The real solution of course is for idiots to spot pushing BS as science, the media to stop reporting BS as science and to make everyone scientifically literate so they know BS when they see it. In the absence of solutions to those trivial problems however, we have to do the best we can, even if we can’t always agree on the best way to do it.

9 Responses to “Catch 22”

  1. 1 Robert A. Sloan 11/05/2012 at 11:29 am

    Option 2 sounds better. For people who don’t have a strong background in the subject, something silly can sound good and stand. I got it immediately on the aquatic dinos and was scratching my head – but if it was something in metallurgy or chemistry, I might not have gotten it even if it was comparably simple.

  2. 2 Adam Benton 11/05/2012 at 11:53 am

    One of the ideas I quite liked regarding this dilemma is just to respond in kind. If there is going to be a debate or discussion about the issue regardless of whether you are involved then you should have no qualms about getting involved. However, you shouldn’t try and start such discussion where none would’ve happened.

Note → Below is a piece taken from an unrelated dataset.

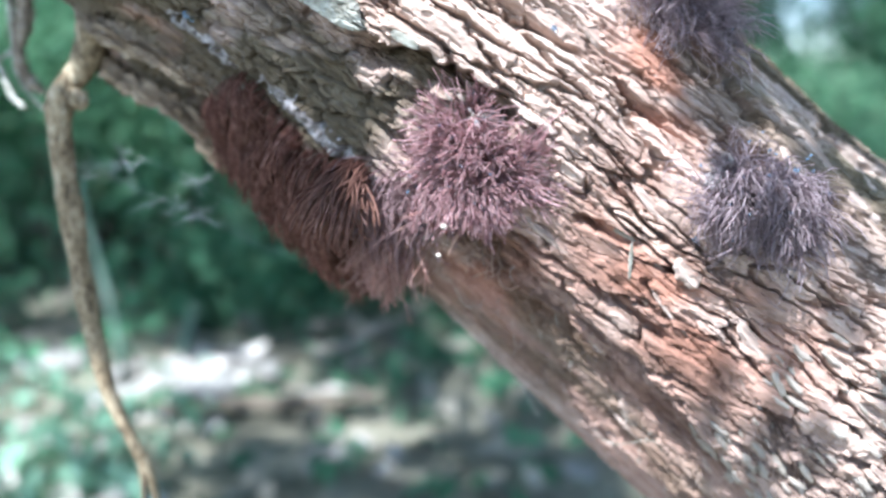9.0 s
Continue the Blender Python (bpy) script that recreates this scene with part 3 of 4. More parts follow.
BRUSH = strand_set(1, RUST, [1.5, 1.7, 1.85, 2.0, 2.2, 2.4], 0.2, 0.0102)
SHEAF = strand_set(5, SHEAF_RUST, [1.3, 1.5, 1.7, 1.9, 2.1], 0.65, 0.0092)
TUFT = strand_set(2, LILAC, [0.05, 0.15, 0.3, 0.45, 0.65, 0.9, 1.3], 0.5, 0.0086)
NET = strand_set(3, MAUVE, [0.9, 1.3, 1.7, 2.2], 0.7, 0.0085)
CURL = strand_set(7, CREAM, [1.2, 1.8, 2.5, 3.2], 0.6, 0.019)
FRINGE = strand_set(6, PINK, [0.3, 0.5, 0.7, 0.9], 0.4, 0.0105)
DROOP = strand_set(4, VIOLET, [1.2, 1.5, 1.8, 2.1, 2.4], 1.35, 0.0046)

brush = cluster("dense rust-brown brush of arching slime mould tubes", (-0.03, 0.19, 0.58), brush_seeds(), BRUSH, RUST, 290, 31)
film_patch(brush, -0.074, -0.016, -43, -39, 70, 7, 0.0006, 41)
film_patch(brush, -0.099, -0.072, -47.5, -43, 40, 8, 0.0005, 45)
cluster("light rust sheaf of slime mould tubes hanging together", (-0.012, 0.172, 0.58), sheaf_seeds(), SHEAF, SHEAF_RUST, 120, 32)
net = cluster("loose violet-brown tangle of slime mould tubes", (0.0, 0.175, 0.57), net_seeds(), NET, MAUVE, 120, 33, 14)
film_patch(net, -0.018, -0.002, -47, -39, 24, 10, 0.0008, 42)
cluster("pinkish fringe of fine slime mould tubes under the trunk", (0.0, 0.195, 0.55), fringe_seeds(), FRINGE, PINK, 100, 37)
middle = cluster("round lilac-brown slime mould tuft with blunt tubes", (0.0158, 0.165, 0.5854),
                 dome(-0.0095, -22.0, 0.0094, 2700, 0.0118, (0, 0, -0.3), 0.95, 34, (0, 0, -0.05), 80, 0.4)
                 + dome(-0.019, -15.0, 0.0055, 330, 0.0125, (-0.2, 0, -0.2), 0.9, 54, (-0.15, 0, 0.2), 18, 0.8)
                 + dome(-0.0015, -15.0, 0.0045, 260, 0.0140, (0.5, 0, -0.2), 0.8, 64, (0.35, 0, 0.2), 16, 0.9), TUFT, LILAC, 290, 34, 40)
film_patch(middle, -0.0245, -0.010, -13, -7, 24, 10, 0.0012, 43)
cluster("few stray cream slime mould tubes curled below the tuft", (0.018, 0.175, 0.566), curl_seeds(), CURL, CREAM, 24, 38)
right = cluster("grey-violet slime mould tuft with drooping wispy tubes", (0.086, 0.163, 0.5728),
                dome(0.0425, 13.5, 0.0036, 850, 0.0235, (-0.25, 0.25, -2.6), 0.4, 35, (-0.08, 0.2, 0.0), 14, 0.25)
                + dome(0.0495, 16.5, 0.0042, 950, 0.0215, (0.10, 0.25, -2.6), 0.38, 39, (0.05, 0.2, 0.05), 15, 0.3)
                + dome(0.0375, 17.5, 0.0030, 130, 0.0110, (-0.6, 0, 0.4), 0.9, 49, (-0.2, 0, 0.5), 9, 0.6), DROOP, VIOLET, 280, 35, 44)
film_patch(right, 0.032, 0.046, 10, 21, 24, 14, 0.0008, 44)
top = cluster("grey-violet slime mould tuft on the trunk's upper side", (0.0675, 0.176, 0.6244), dome(0.001, 43, 0.0105, 1150, 0.0190, (-0.1, 0.05, -1.3), 0.7, 36, (0.05, 0, 0.2), 24, 0.5), DROOP, VIOLET, 200, 36, 16)


# ---- drops, beads, flakes and crust on the bark ----
def on_bark(s, phi, lift=0.0, spin=0.0):
    p, n = bark(s, phi, lift)
    z = Vector(n)
    x = (Vector(ALONG) - Vector(ALONG).dot(z) * z).normalized()
    return Matrix.Translation(p) @ Matrix((x, z.cross(x), z)).transposed().to_4x4() @ pose(0, 0, 0, 0, 0, spin)


for s, phi, r in ((-0.0915, -42.3, 0.0011), (0.0413, 0.7, 0.0009), (-0.0178, 13.8, 0.0008), (-0.089, -41, 0.0007)):
    ob = tagged(new("water_drop", ball("water_drop", DROP, r, 3, 0.8)), "tiny glinting bluish water drop on the bark", "water drop", "drops on the bark")
    ob.matrix_world = on_bark(s, phi, r * 0.4)
for place, r in (((0.009, 0.1545, 0.573), 0.0009), ((0.0078, 0.157, 0.5655), 0.0007)):
    ob = tagged(new("pale_bead", ball("pale_bead", CRUST, r, 5, 0.8)), "small cream bead caught among slime mould tubes", "bead", "beads in the slime mould")
    ob.location = place


def slab(length, width, thick, seed, n=9, k=5, rough=0.13):
    """A ragged plate of bark: torn outline, uneven top, sides that go down into the bark."""
    rng = np.random.RandomState(seed)
    a, b = np.meshgrid(np.linspace(-1, 1, n), np.linspace(-1, 1, k), indexing="ij")
    ends = np.sqrt(np.clip(1 - np.abs(a) ** 3.5, 0.03, 1)) * (1 + rng.normal(0, rough, (n, 1)))
    x = (a + rng.normal(0, 0.05, (1, k)) * np.abs(a) * 2) * length / 2
    y = b * ends * width / 2 + np.cumsum(rng.normal(0, 0.4 * rough, (n, 1)), 0) * width * 9 / n
    z = (1 - 0.35 * np.abs(b) ** 3 - 0.3 * np.abs(a) ** 4 + rng.normal(0, rough, (n, k))) * thick
    z[0], z[-1], z[:, 0], z[:, -1] = -thick, -thick, -thick, -thick
    i, j = np.meshgrid(np.arange(n - 1), np.arange(k - 1), indexing="ij")
    f = np.stack([i * k + j, (i + 1) * k + j, (i + 1) * k + j + 1, i * k + j + 1], -1).reshape(-1, 4)
    x, y = x * np.where(np.abs(a) == 1, 1.03, 1), y * np.where(np.abs(b) == 1, 1.12, 1)
    return np.stack([x, y, z], -1).reshape(-1, 3), f


STRIPS = [mesh_of("bark_strip", *slab(0.014, 0.014 * w, 0.014 * h, 60 + k), BARK, False) for k, (w, h) in enumerate(((0.16, 0.035), (0.12, 0.03), (0.2, 0.035), (0.14, 0.04), (0.1, 0.03), (0.22, 0.035), (0.17, 0.03), (0.26, 0.035)))]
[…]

    You’re approach seems to be kinda similar to this

  3. 3 Zhen 11/05/2012 at 2:43 pm

    I also agree option 2 is better. If you just let it slide, people will eventually be misled and think its real. For example, one of those cheesy cable dinosaur documentaries had a Tyrannosaurus with feathers around its neck and the tip of the tail. Its just the show’s artistic license, and they never actually claimed it to be true, but people don’t know that. Now I have someone arguing with me that Tyrannosaurs had feather around the neck and tail.

    My example is pretty innocent too. The aquatic dinosaur theory is actually treated as “science” and the gullible public are… gullible. Paleontologists can ignore it, but if it makes its way into the public, you won’t hear the last of it.

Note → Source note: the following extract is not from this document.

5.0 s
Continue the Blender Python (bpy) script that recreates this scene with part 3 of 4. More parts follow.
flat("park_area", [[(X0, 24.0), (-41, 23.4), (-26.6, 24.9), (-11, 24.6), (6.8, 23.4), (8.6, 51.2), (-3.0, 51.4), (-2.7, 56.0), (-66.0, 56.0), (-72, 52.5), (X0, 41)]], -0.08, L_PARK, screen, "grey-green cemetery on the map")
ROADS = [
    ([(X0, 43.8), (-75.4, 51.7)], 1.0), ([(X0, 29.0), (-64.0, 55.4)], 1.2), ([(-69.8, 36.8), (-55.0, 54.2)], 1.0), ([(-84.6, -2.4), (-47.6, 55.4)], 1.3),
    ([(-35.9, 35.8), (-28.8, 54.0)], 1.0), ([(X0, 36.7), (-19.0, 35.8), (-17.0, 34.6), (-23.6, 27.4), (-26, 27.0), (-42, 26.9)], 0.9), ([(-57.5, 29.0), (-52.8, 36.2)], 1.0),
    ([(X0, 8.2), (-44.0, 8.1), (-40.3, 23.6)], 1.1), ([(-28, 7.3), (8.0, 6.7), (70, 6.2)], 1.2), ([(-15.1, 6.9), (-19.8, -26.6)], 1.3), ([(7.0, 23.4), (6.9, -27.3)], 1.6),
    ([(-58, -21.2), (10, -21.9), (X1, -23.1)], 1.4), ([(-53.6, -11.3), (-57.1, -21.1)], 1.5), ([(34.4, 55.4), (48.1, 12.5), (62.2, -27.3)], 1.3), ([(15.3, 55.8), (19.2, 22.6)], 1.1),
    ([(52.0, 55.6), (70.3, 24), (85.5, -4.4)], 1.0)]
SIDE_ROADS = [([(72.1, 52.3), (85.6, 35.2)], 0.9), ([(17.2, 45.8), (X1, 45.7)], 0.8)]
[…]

  4. 4 Patty R. 11/05/2012 at 4:08 pm

    I have to agree that it must be countered and put to rest. I can’t tell you how many people come here to the Tyrrell Museum and ask where the live dinosaurs are – because they saw them in ‘Jurassic Park’! If the public will believe that we have live dinosaurs because of a movie, I can definitely see a ‘scientist’ stating something silly like all dinos were aquatic becoming fact with the public.

    • 5 Zhen 11/05/2012 at 8:02 pm

      Please tell you’re joking Patty. There are actually people coming to see real dinosaurs in the museum!?

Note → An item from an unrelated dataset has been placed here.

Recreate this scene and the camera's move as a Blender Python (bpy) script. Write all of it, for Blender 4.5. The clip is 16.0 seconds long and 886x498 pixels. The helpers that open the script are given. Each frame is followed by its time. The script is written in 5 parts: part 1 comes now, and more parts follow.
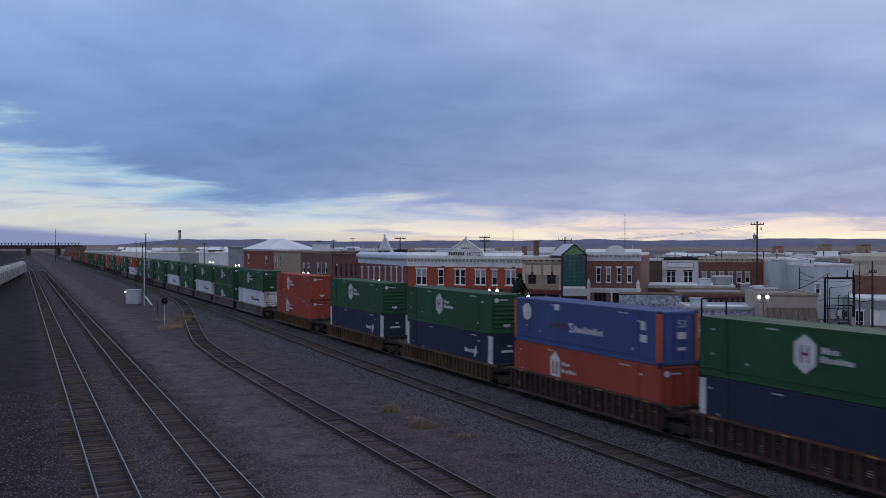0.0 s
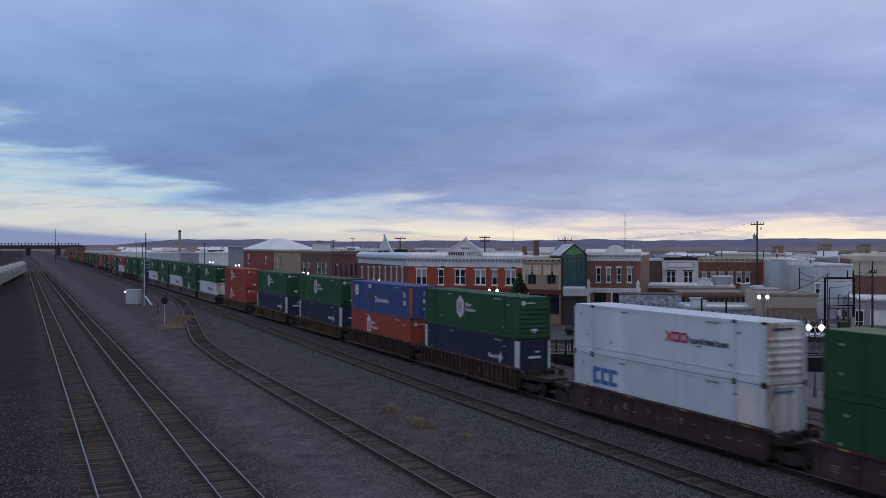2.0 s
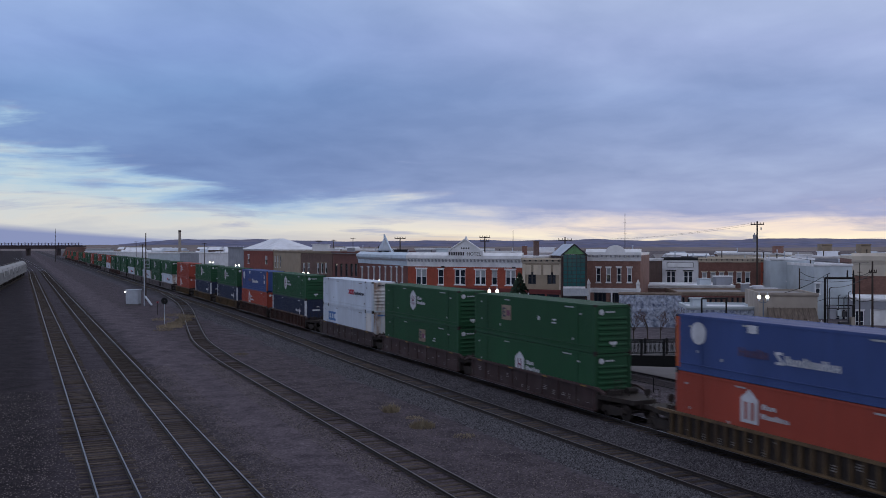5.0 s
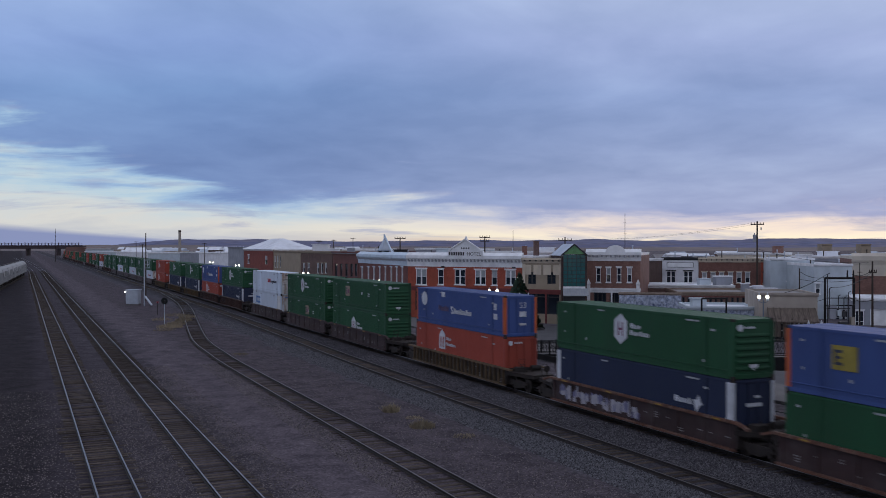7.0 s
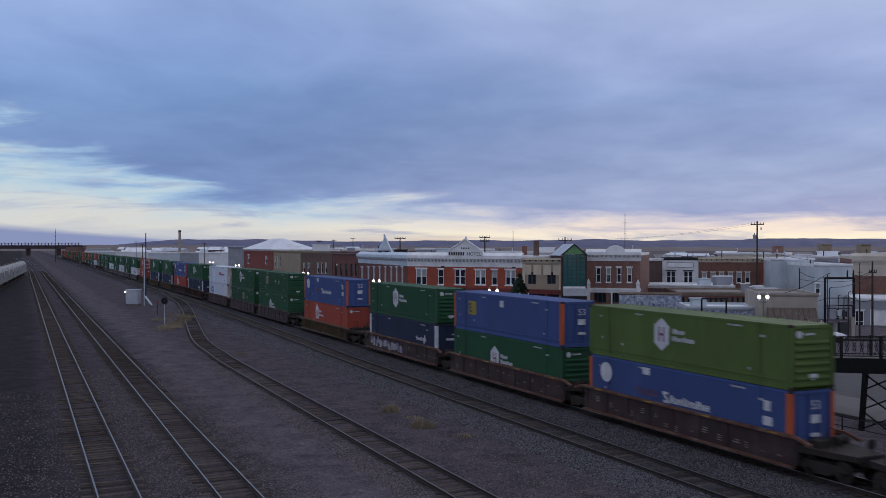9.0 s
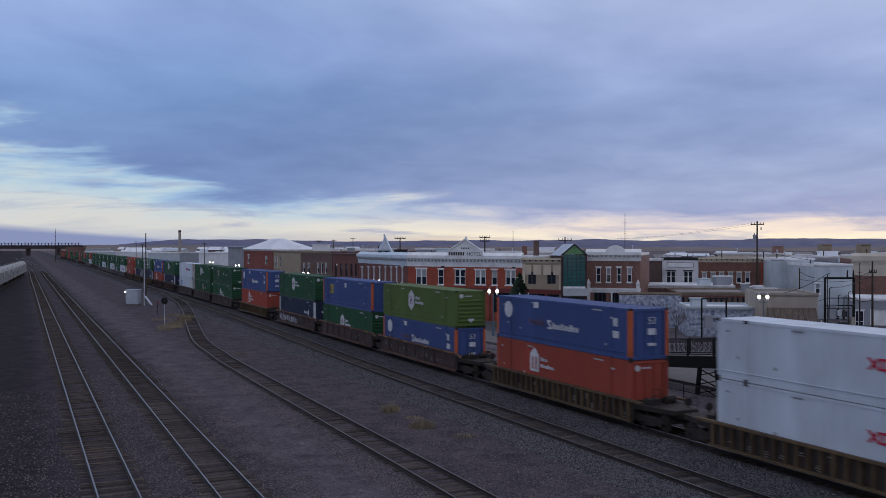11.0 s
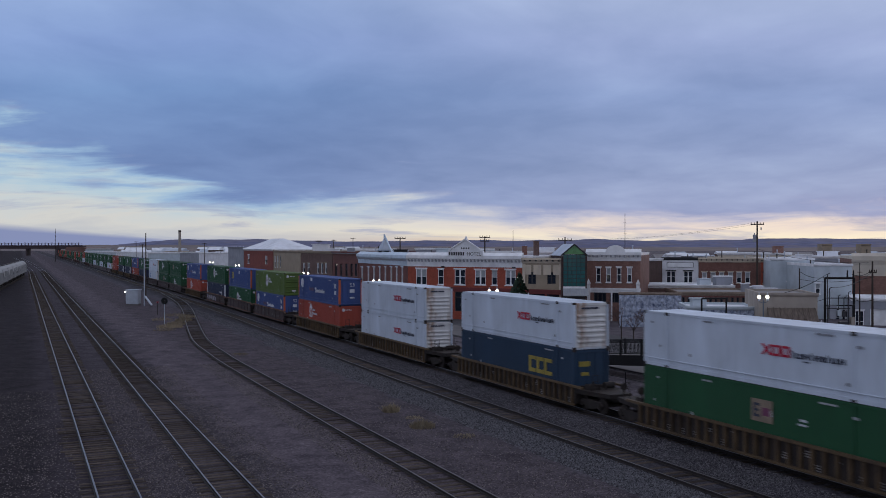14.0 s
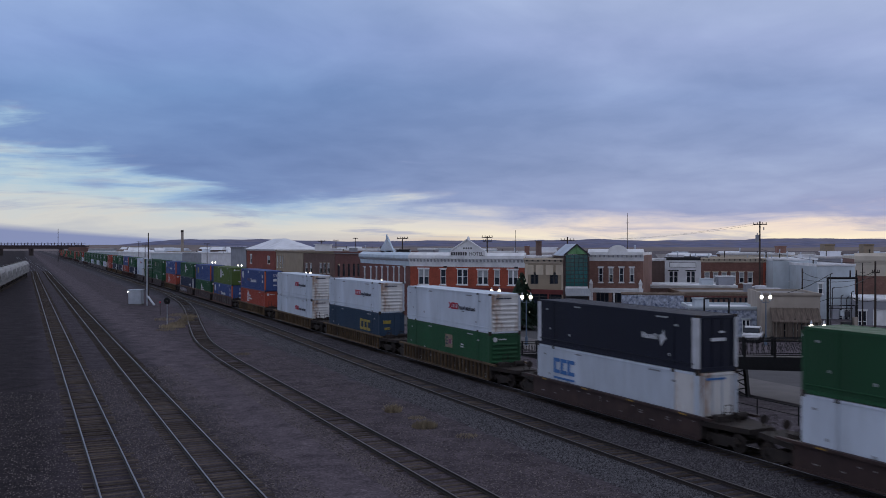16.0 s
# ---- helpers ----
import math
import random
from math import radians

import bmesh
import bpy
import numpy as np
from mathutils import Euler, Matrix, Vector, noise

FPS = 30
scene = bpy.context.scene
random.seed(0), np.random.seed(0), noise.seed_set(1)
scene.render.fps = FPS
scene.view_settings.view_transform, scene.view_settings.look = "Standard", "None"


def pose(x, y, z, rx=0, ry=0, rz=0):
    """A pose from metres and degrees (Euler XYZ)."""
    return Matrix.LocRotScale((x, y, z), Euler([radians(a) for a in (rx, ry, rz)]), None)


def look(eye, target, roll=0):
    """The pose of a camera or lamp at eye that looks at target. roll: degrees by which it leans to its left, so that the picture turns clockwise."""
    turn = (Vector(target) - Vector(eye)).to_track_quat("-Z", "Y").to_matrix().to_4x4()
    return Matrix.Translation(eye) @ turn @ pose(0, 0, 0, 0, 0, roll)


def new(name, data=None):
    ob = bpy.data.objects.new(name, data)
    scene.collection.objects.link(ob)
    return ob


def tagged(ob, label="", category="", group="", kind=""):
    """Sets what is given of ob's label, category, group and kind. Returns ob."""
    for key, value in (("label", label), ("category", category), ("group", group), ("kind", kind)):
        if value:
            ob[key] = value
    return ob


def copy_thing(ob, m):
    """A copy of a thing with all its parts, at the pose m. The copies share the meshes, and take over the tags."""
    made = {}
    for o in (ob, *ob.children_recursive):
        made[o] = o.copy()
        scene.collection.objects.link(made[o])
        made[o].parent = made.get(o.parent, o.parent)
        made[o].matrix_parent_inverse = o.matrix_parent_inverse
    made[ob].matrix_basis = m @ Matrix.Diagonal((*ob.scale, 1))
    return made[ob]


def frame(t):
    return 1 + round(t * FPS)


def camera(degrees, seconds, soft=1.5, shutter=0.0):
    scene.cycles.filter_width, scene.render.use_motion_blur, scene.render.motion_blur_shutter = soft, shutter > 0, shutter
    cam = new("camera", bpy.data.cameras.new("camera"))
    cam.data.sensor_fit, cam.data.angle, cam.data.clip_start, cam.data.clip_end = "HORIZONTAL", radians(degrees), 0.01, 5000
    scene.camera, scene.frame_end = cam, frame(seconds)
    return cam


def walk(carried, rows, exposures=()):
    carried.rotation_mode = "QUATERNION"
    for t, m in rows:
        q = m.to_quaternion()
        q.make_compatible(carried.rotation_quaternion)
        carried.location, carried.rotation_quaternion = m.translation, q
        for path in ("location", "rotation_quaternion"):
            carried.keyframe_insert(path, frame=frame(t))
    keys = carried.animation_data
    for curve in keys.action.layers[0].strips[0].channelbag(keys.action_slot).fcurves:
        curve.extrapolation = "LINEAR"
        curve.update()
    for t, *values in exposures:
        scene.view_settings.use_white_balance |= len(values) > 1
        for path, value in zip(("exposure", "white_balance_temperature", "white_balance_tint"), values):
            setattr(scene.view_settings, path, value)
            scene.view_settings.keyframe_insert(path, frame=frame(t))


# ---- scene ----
TURN = 24.228                      # the view axis lies this far right of the tracks' direction, which is +Y
EYE = (0.0, 0.0, 9.9)
cam = camera(50.56, 16.0, soft=0.9, shutter=0.5)


def aimed(yaw):
    return pose(*EYE, 90 - 0.173, 0, -TURN + yaw)


walk(cam, [(0, aimed(0)), (4, aimed(0)), (8, aimed(0)), (12, aimed(0)), (15.3, aimed(0)), (15.5, aimed(-0.035)), (15.7, aimed(0.0)), (16, aimed(0.145))],
     exposures=[(0, 0.0), (11.8, 0.0), (13, -0.07), (14.5, -0.09), (16, -0.09)])


def site(r, d):
    """Plan position d metres ahead along the view axis and r*d metres to its right."""
    a = radians(TURN)
    return (r * d * math.cos(a) + d * math.sin(a), -r * d * math.sin(a) + d * math.cos(a))


# ---- sky and light ----
world = bpy.data.worlds.new("dusk_sky")
scene.world = world
world.use_nodes = True


def tree_of(owner):
    nt = owner.node_tree
    nt.nodes.clear()
    return nt, nt.nodes, nt.links


def srgb(r, g, b):
    return tuple((c / 255 / 12.92 if c / 255 <= 0.04045 else ((c / 255 + 0.055) / 1.055) ** 2.4) for c in (r, g, b)) + (1,)


def ramp_node(nodes, stops, mode="LINEAR"):
    n = nodes.new("ShaderNodeValToRGB")
    n.color_ramp.interpolation = mode
    e = n.color_ramp.elements
    while len(e) < len(stops):
        e.new(0.5)
    for el, (p, c) in zip(e, stops):
        el.position = p
        el.color = c if len(c) == 4 else (*c, 1)
    return n


def math_node(nodes, links, op, a, b=None, clamp=False):
    n = nodes.new("ShaderNodeMath")
    n.operation, n.use_clamp = op, clamp
    for i, v in enumerate((a, b)):
        if v is None:
            continue
        if isinstance(v, (int, float)):
            n.inputs[i].default_value = v
        else:
            links.new(v, n.inputs[i])
    return n.outputs[0]


def mix_node(nodes, links, fac, a, b, blend="MIX"):
    n = nodes.new("ShaderNodeMix")
    n.data_type, n.blend_type = "RGBA", blend
    for sock, v in ((n.inputs[0], fac), (n.inputs[6], a), (n.inputs[7], b)):
        if isinstance(v, (int, float)):
            sock.default_value = v
        elif isinstance(v, tuple):
            sock.default_value = v
        else:
            links.new(v, sock)
    return n.outputs[2]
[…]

      On second thought, I heard people were calling the phone numbers they saw in the movie Bruce Almighty to try and contact god.

    • 6 Mark Robinson 12/05/2012 at 3:57 am

      That’s ridiculous! Live dinosaurs would obviously be at the zoo. Museums are for dead ones.

  5. 7 Stephen 11/05/2012 at 4:48 pm

    Often, the nonsense comes rapid fire, as from a machine gun. It takes quite a bit of effort to counter one nonsense claim. It’s easy to make stupid mistakes. It can take effort to pull together real evidence. So one approach is to note a tidbit that is low hanging fruit. Evidence with nice graphics is within reach, the story is easy to follow. Then use doubt. “Look, it’s pretty easy to show that many of these claims are silly. Therefore, all claims made by this source should be suspect.”

    Of course, all claims made by any source are suspect. After all, that’s why we’re still attempting to show General Relativity is wrong (though so far, General Relativity has withstood these attempts).

  6. 8 Schenck 12/05/2012 at 4:29 am

    I think it’s pretty important to counter these claims when they come up. Consider the recent History Channel “aliens killed the dinos” episode. I haven’t seen it myself, but the things I’ve heard it claims are VERY similar to the sort of things it claims about historical events. Think about how many people either accept, or find it reasonably plausible, that Aliens built the Pyramids or Stonehenge, or who think we have no record/idea of how these things were built. Part of the blame for this lies with historians not speaking up and challenging these ideas, I suspect.
    So while challenging things like ‘aquatic dinos’ or ‘pterosaurs are descended from lizards’ and the like might seem pointless, I suspect that if no one does it the junk will build up to some sort of critical mass and really get picked up by society.

  7. 9 Jonathan 12/05/2012 at 10:07 am

    The above comments illustrate why I take a somewhat dim view of trying to communicate good science as an alternative to bad science in the media: the message that aliens did *not* build the pyramids has been repeated over and over and over, but some still choose to believe it.

    Nor do I think that the problem is that the audience is unable to recognize BS. It’s not that lay people actually have this ability, but rather that it doesn’t exist. How is science communication supposed to teach something that even the best 20th century philosophers (Popper, Wittgenstein, Kuhn) were unable to do – recognize truth by its logical formulation? People reading books and websites will come across eloquent defences of complete claptrap, like notions that Jesus was Ceasar, 9/11 ‘was an inside job’ and that, as touted recently, dinosaurs farted themselves to death.

    That last example brings me to where I think popular media and its communicators of science could play a role. We should look at the reasons why such a story gets so much attention. I think the most important reason is that it connects to something that people already know to some small degree: that there is no clear consensus about nonavian dinosaur extinction. Combined with the fact that everyone likes conflict and uncertainty, this creates a situation where any story that suggests scientists are constantly throwing theories up in the air is easily accepted. The audience is predisposed to such a message. But instead of emphasizing the lack of education, I would say the problem here is that media only want to run stories that strike such a chord with their audience. Because of the already existing preconceptions about paleontology, the dino-farts story is presented the way it is.

    So I see the solution to be a media landscape where challenging rather than confirming preexisting notions is the norm. In any case, when reading a story that looks like BS, it is good to ask ‘why would this paper/website choose to run this?’ rather than just be appalled at the stupidity. The key to understanding the problem is the combination of the audience’s willingness to accept certain stories, and the press’ willingness to facilitate that.